Friday, January 15, 2010

Ach.

Today. Sucked. Epicly.

So, to cheer myself up (and maybe you!), here's some stuff to do.

nitrome.com
pandora.com
oddlyspecific.com
armorgames.com
escapistmagazine.com

And a few quotes:

I told the ambulance men the wrong blood type for my ex, so he knows what rejection feels like

I like Jesus, but he loves me, so it's awkward

A problem shared is attention gained

Looking at my face is like reading in the car. It's all right for 10 minutes, then
you start to feel sick (This is so me...)

I never know the right thing to say, especially during sex. After my first time, I said to the girl, 'That's it, I'm afraid'

What's a couple?' I asked my mum. She said, 'Two or three'. Which probably explains why her marriage collapsed

And you ma'am, are ugly, but I shall be sober in the morning

It's fairly obvious, since Richard Nixon, that there is no such thing as a fair deal for any voter in the United States — You're just not gonna get it. It's a joke — the people that you vote for, they're the next best thing to criminals. But of course they have money for advertising campaigns that make them look a little bit better than they actually are.

Being interviewed is one of the most abnormal things that you can do to somebody else. It's two steps removed from the Inquisition.

After all, he [God] wrote this book here, and in the book it says he made us all to be just like him! So if we're dumb, then God is dumb - and maybe even a little ugly on the side

The rock and roll business is pretty absurd, but the world of serious music is much worse.

It isn't necessary to imagine the world ending in fire or ice — there are two other possibilities: one is paperwork, and the other is nostalgia.

The most important thing to do in your life is to not interfere with somebody else's life.

The first thing you have to do if you want to raise nice kids, is you have to talk to them like they are people instead of talking to them like they're property.

Drop out of school before your mind rots from exposure to our mediocre educational system. Forget about the Senior Prom and go to the library and educate yourself if you've got any guts. Some of you like Pep rallies and plastic robots who tell you what to read. Forget I mentioned it. This song has no message. Rise for the flag salute.

Some scientists claim that hydrogen, because it is so plentiful, is the basic building block of the universe. I dispute that. I say there is more stupidity than hydrogen, and that is the basic building block of the universe.

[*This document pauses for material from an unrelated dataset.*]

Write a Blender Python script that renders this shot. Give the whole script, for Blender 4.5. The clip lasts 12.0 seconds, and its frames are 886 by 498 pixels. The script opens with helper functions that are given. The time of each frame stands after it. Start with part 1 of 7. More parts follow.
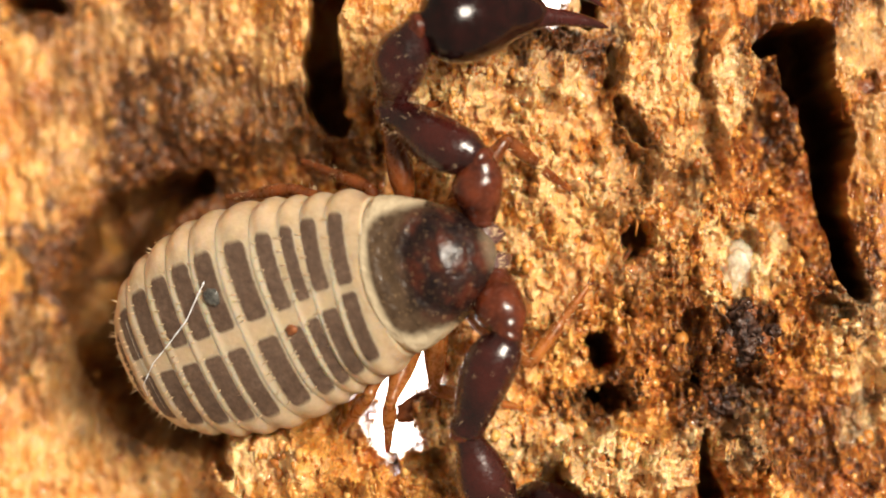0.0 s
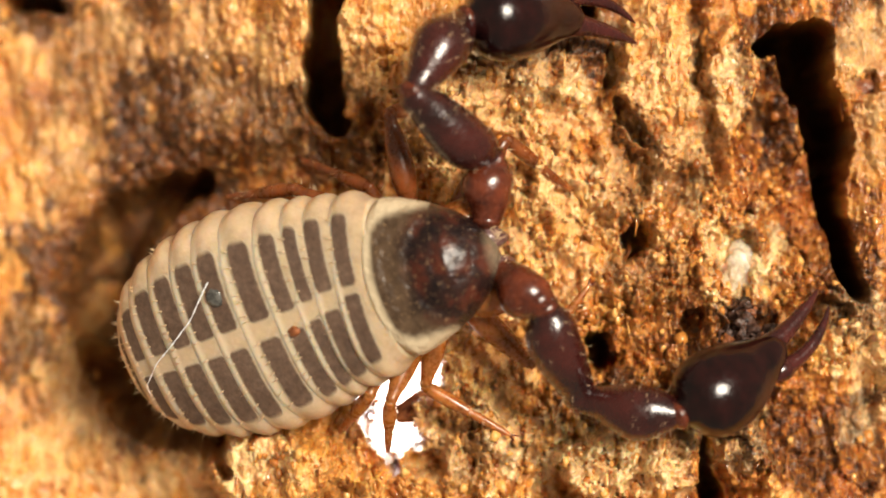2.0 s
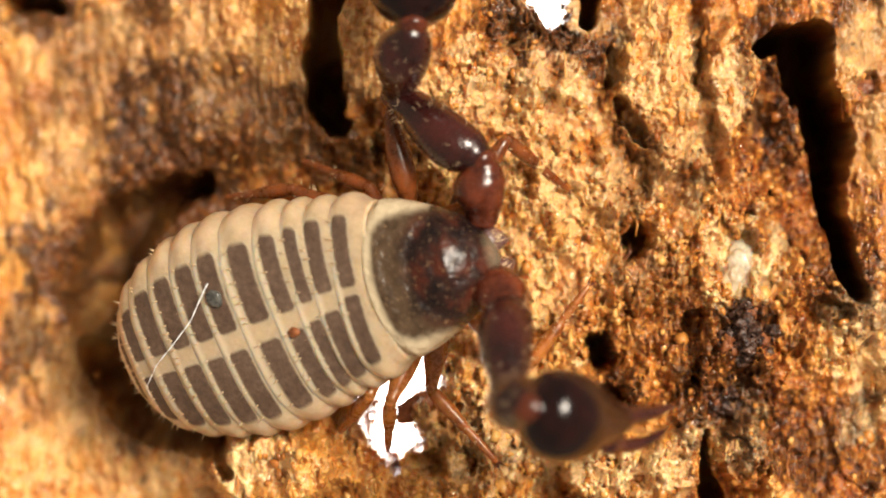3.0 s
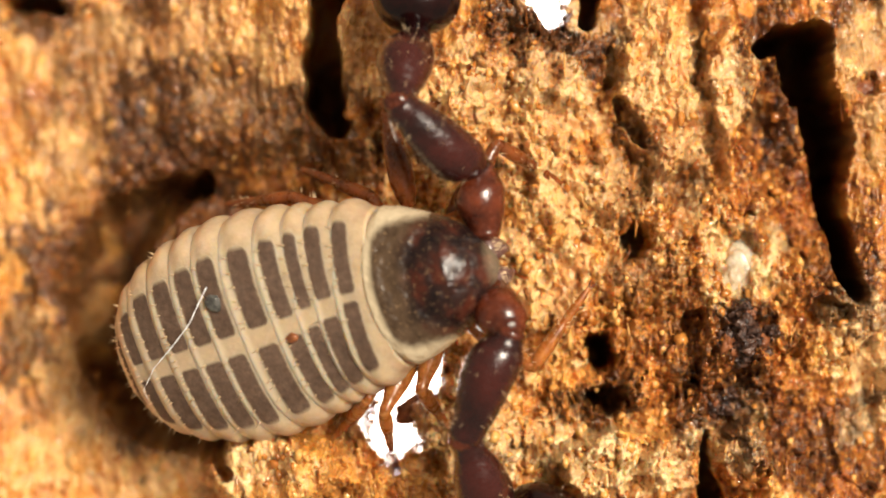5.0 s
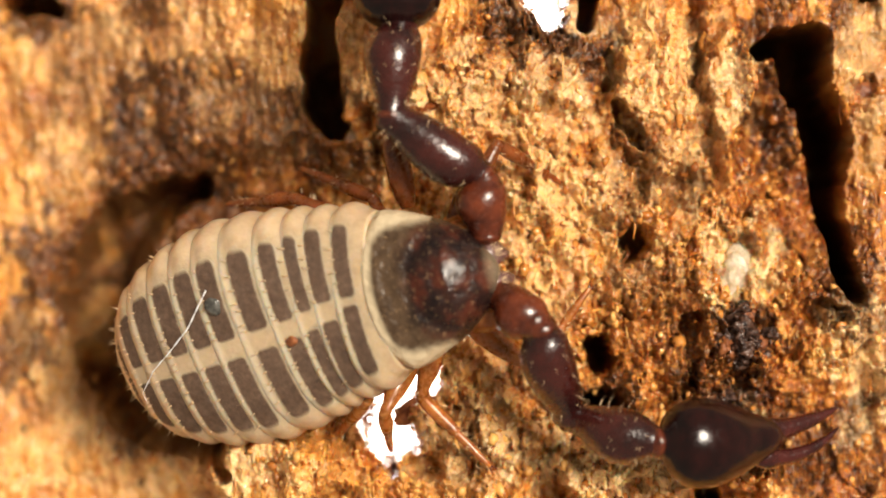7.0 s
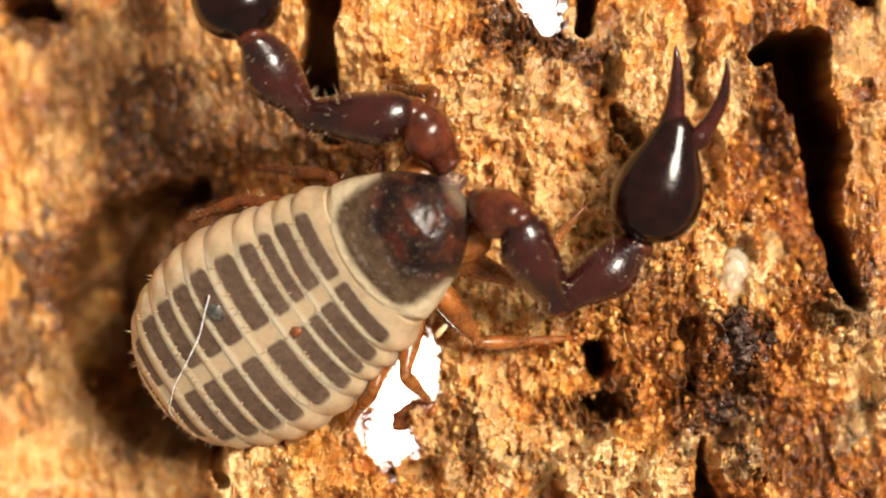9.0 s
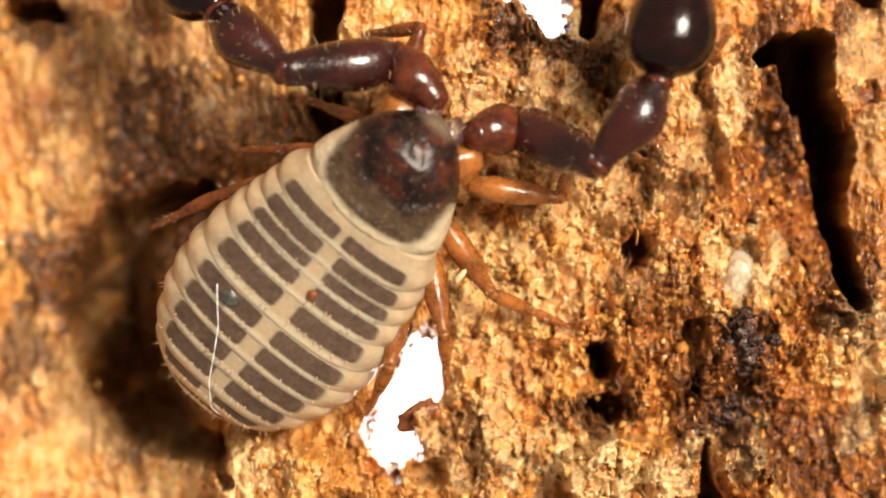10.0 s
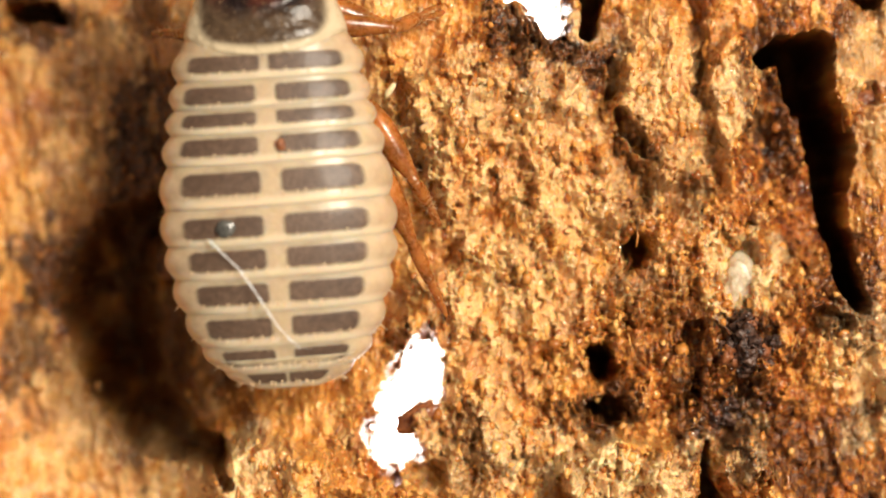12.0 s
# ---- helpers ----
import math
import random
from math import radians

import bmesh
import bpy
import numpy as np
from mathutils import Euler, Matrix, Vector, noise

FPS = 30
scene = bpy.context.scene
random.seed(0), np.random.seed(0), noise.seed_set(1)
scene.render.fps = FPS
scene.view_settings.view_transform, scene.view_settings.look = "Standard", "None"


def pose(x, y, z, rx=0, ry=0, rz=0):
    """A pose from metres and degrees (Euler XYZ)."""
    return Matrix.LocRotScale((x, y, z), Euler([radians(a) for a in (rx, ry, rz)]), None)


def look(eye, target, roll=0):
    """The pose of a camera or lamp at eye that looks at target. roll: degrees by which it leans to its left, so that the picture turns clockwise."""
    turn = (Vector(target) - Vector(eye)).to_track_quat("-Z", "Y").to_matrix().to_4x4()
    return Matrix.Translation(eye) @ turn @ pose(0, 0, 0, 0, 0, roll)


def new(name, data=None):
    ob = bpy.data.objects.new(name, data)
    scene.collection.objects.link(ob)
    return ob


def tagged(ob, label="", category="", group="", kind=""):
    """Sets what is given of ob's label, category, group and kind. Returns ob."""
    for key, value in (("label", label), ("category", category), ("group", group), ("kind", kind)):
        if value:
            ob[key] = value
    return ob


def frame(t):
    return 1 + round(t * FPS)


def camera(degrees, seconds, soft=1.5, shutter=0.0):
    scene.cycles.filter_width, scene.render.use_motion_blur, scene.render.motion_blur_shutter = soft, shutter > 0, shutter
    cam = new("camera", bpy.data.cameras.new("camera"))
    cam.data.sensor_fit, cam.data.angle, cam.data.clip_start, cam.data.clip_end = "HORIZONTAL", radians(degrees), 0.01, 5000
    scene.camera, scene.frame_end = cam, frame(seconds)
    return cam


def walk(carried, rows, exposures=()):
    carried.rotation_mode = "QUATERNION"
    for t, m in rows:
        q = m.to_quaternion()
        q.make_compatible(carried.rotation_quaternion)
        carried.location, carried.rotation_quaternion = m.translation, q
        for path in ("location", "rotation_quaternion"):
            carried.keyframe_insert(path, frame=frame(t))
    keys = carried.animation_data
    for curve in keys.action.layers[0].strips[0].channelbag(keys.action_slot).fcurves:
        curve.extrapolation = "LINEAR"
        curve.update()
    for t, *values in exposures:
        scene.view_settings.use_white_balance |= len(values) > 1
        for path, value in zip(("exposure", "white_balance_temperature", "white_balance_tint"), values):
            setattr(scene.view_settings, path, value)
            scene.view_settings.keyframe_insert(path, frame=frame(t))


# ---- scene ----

The more boring a child is, the more the parents, when showing off the child, receive adulation for being good parents — because they have a tame child-creature in their house.

Rock journalism is people who can't write, interviewing people who can't talk, in order to provide articles for people who can't read.

Communism doesn't work because people like to own stuff.

Scientology, how about that? You hold on to the tin cans and then this guy asks you a bunch of questions, and if you pay enough money you get to join the master race. How's that for a religion?

If you wind up with a boring, miserable life because you listened to your mom, your dad, your teacher, your priest or some guy on TV telling you how to do your s**t, then YOU DESERVE IT.

think it's really tragic when people get serious about stuff. It's such an absurdity to take anything really seriously ... I make an honest attempt not to take anything seriously: I worked that attitude out about the time I was eighteen, I mean, what does it all mean when you get right down to it, what's the story here? Being alive is so weird.